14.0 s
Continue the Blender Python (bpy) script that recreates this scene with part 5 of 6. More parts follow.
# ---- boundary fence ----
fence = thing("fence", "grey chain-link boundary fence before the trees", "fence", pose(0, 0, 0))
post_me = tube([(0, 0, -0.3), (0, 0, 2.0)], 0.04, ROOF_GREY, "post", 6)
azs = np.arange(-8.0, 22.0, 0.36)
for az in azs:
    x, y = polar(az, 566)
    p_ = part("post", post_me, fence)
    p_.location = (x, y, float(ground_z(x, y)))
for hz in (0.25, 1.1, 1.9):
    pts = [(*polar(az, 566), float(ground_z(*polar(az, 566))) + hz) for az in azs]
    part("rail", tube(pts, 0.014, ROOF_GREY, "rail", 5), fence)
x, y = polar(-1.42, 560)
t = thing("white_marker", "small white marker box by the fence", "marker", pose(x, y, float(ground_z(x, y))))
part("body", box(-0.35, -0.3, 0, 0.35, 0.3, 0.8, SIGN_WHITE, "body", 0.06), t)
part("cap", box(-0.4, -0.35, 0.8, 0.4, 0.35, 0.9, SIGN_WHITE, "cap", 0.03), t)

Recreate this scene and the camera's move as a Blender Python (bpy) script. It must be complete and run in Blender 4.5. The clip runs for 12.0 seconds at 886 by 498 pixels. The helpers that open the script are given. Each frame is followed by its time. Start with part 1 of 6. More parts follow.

--

### [THE REQUEST]
In the records above, return only the line that contains "Continue the Blender" and every line after it through the last, exactly as they appear.

### [ANSWER FOR THIS EXERCISE]
Continue the Blender Python (bpy) script that recreates this scene with part 5 of 6. More parts follow.
# ---- boundary fence ----
fence = thing("fence", "grey chain-link boundary fence before the trees", "fence", pose(0, 0, 0))
post_me = tube([(0, 0, -0.3), (0, 0, 2.0)], 0.04, ROOF_GREY, "post", 6)
azs = np.arange(-8.0, 22.0, 0.36)
for az in azs:
    x, y = polar(az, 566)
    p_ = part("post", post_me, fence)
    p_.location = (x, y, float(ground_z(x, y)))
for hz in (0.25, 1.1, 1.9):
    pts = [(*polar(az, 566), float(ground_z(*polar(az, 566))) + hz) for az in azs]
    part("rail", tube(pts, 0.014, ROOF_GREY, "rail", 5), fence)
x, y = polar(-1.42, 560)
t = thing("white_marker", "small white marker box by the fence", "marker", pose(x, y, float(ground_z(x, y))))
part("body", box(-0.35, -0.3, 0, 0.35, 0.3, 0.8, SIGN_WHITE, "body", 0.06), t)
part("cap", box(-0.4, -0.35, 0.8, 0.4, 0.35, 0.9, SIGN_WHITE, "cap", 0.03), t)

Recreate this scene and the camera's move as a Blender Python (bpy) script. It must be complete and run in Blender 4.5. The clip runs for 12.0 seconds at 886 by 498 pixels. The helpers that open the script are given. Each frame is followed by its time. Start with part 1 of 6. More parts follow.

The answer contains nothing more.